As you progress in your career and rise to more senior positions, you'll be delegating a lot of the execution, and you'll be doing more of the strategic thinking. When you're in these positions, looking at the big picture, you need to stay inquisitive. I learn new things every day, both from the junior employees, from my peers and externally; you are never done developing yourself, so take time to reflect and improve.

The number one thing to keep in mind is not to give up. You will make mistakes, there will be dark times, you may appear to hit plateaus, but you have to persevere. Continue to display the characteristics that got you this far, and you will keep moving forward.

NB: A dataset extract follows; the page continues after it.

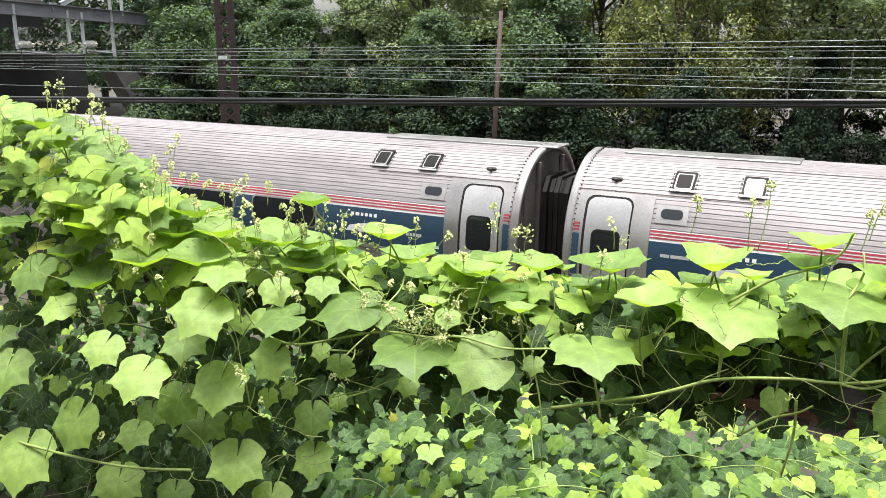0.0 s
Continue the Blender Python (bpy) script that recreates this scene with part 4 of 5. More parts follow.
vine_leaf(-0.948, 1.060, 4.896, 0.0426, 1.02, 46, 24, 3)
vine_leaf(-1.221, 1.070, 4.819, 0.0434, 1.02, 44, 24, 2)
vine_leaf(-0.786, 1.070, 5.200, 0.0228, 1.06, 53, 23, 2)
vine_leaf(-0.954, 1.080, 5.250, 0.0287, 1.06, 56, 26, 3)
vine_leaf(-1.419, 1.000, 5.220, 0.0441, 0.95, 61, 23, -74)


HEDGE_X = (-2.6, -1.552, -1.456, -1.381, -1.268, -1.188, -1.068, -0.803, -0.573, -0.374, -0.179, 0.029, 1.0)
HEDGE_Z = (5.72, 5.605, 5.593, 5.566, 5.513, 5.452, 5.434, 5.406, 5.409, 5.415, 5.436, 5.476, 5.48)


def hedge_top(x):
    return float(np.interp(x, HEDGE_X, HEDGE_Z))


def hedge_low(x):
    return float(np.interp(x, (-1.0, -0.85, -0.58, -0.2, 0.1, 1.0), (4.2, 5.04, 5.12, 5.2, 5.26, 5.28)))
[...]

What has been your greatest career achievement? There have been many things throughout my career that have been really rewarding. But I will say I'm really proud to be at Frank Recruitment Group, and I'm proud of what we've achieved since the time I joined in January 2017. We've grown our headcount enormously, we've opened offices in a host of new countries, we're succeeding in new markets. And we've done all this while rolling out a major new CRM system.

Our Salesforce CRM project was the largest force.com implementation ever undertaken in Europe, and we pushed it live globally, across seven brands, in the space of four and half months. This involved moving from several legacy platforms, cleansing and migrating data, and training hundreds of users, and we did that without any major issues.

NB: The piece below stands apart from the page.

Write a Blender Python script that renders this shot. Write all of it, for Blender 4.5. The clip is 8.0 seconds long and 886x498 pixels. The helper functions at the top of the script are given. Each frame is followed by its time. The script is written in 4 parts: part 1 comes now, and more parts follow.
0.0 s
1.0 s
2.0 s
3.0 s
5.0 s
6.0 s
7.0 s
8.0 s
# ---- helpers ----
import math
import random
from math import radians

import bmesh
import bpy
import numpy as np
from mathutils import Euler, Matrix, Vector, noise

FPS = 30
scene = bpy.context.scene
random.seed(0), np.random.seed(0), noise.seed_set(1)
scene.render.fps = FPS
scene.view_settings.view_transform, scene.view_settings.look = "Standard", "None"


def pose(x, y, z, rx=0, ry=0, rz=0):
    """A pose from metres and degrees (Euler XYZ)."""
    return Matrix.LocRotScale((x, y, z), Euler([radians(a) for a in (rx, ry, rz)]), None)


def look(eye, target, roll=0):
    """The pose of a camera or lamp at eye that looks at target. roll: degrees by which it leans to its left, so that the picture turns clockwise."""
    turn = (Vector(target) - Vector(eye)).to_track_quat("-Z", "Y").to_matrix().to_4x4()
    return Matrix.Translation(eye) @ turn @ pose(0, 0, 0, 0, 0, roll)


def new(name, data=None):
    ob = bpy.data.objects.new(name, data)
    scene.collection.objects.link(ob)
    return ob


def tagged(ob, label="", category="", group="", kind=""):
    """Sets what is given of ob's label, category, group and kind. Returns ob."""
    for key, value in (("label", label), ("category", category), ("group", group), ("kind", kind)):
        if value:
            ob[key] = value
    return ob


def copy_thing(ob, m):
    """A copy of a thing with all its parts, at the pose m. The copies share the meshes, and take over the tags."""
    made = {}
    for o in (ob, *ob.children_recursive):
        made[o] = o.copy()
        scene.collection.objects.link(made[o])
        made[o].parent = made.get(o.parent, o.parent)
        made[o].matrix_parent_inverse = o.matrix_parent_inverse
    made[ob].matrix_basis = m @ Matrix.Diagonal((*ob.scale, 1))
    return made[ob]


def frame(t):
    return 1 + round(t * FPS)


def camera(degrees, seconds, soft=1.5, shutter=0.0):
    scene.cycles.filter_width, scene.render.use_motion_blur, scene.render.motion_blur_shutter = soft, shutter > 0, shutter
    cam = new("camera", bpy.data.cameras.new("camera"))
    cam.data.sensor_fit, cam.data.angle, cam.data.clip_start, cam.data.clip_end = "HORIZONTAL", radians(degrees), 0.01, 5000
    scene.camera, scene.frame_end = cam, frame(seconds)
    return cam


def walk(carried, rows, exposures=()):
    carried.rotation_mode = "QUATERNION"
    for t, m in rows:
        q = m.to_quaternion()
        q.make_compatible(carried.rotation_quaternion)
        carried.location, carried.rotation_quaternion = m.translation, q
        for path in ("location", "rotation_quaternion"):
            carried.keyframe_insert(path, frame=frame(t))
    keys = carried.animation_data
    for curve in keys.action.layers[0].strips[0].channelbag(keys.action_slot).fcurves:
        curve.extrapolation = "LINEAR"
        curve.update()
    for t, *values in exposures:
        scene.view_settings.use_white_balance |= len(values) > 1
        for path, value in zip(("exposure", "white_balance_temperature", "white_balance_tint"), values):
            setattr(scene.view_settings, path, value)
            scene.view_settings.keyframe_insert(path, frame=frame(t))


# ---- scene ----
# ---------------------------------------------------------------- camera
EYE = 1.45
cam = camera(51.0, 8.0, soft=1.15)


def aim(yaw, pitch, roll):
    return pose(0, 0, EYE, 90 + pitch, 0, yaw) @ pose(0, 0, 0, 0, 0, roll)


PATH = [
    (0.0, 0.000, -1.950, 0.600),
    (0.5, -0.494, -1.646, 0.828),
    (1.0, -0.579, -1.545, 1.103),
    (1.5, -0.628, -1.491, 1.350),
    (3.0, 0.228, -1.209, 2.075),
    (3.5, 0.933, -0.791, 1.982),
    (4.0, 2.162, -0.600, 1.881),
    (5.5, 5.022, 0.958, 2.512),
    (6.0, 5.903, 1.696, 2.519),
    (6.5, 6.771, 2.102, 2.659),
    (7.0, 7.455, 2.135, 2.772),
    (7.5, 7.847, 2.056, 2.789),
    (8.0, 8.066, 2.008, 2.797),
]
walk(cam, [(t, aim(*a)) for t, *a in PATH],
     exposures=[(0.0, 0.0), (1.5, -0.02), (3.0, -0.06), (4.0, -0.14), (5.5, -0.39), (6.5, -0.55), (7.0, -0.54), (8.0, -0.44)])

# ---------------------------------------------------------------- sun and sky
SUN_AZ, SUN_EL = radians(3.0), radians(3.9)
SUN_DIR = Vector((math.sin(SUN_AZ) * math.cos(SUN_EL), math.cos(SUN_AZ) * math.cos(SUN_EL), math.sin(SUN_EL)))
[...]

The success of that project and our ongoing digital transformation is what led to my being nominated for the CIO of the Year prize at 2018's Tech Leader Awards, which is of course something I am incredibly proud of.

Looking back with 20:20 hindsight, what would you have done differently? I believe that you're a product of your experiences; if all of the things I've done and the choices I've made are what have led me to where I am, then ultimately I wouldn't do anything differently. I'm very happy with where I am now.

That said, I am not one of these people who will gloss over the rough patches. To sit there and say you wouldn't do anything differently is to say you have never made a mistake, you have never learned from something. That's not true. However, I don't have any major regrets. Everything that has perhaps not gone the way I planned or expected has been a learning experience.

What are you reading now? At the moment I'm reading rugby coaching ‘bible' Total Rugby, by famous Scottish International and British Lion Jim Greenwood. He's one of only four rugby coaches in the World Rugby Hall of Fame, even though he never coached an international team. He's one of the game's greatest visionaries—he very much advocates giving people guidance and their own space to grow and become self-reliant. His style of coaching was about getting people to think for themselves; he wanted each player to "be their own coach, to encourage each player to expand their awareness, to find truth wherever it lay."

Most people don't know that I… I spent some time in Central America, building housing for the indigenous Lenca people of Honduras, where we constructed huts from mud and other natural materials. The Lenca are Honduras' largest indigenous group, and their communities are centred around traditionally practiced agriculture, growing crops like coffee, cacao, and tobacco. My time with the Lenca was eye-opening. They live with extreme poverty, with no electricity and no running water, but their communities are very tight-knit; everyone is expected to contribute to the maintenance of the group. It really gave me a lesson in what's really important in life and how we take for granted such crucial and basic things like being able to eat.

In my spare time, I like to…I try to keep fit, whether that's boxing, training in the gym, or running. I also coach youth rugby and like to cook (even though my chef ambitions never quite panned out), and most importantly I love to spend time with my family.

Ask me to do anything but… Do not ask me to just keep the lights on. I am incredibly flexible when it comes to new things. I thrive on change, which is what gets me excited. So do not ask me to keep things ticking over.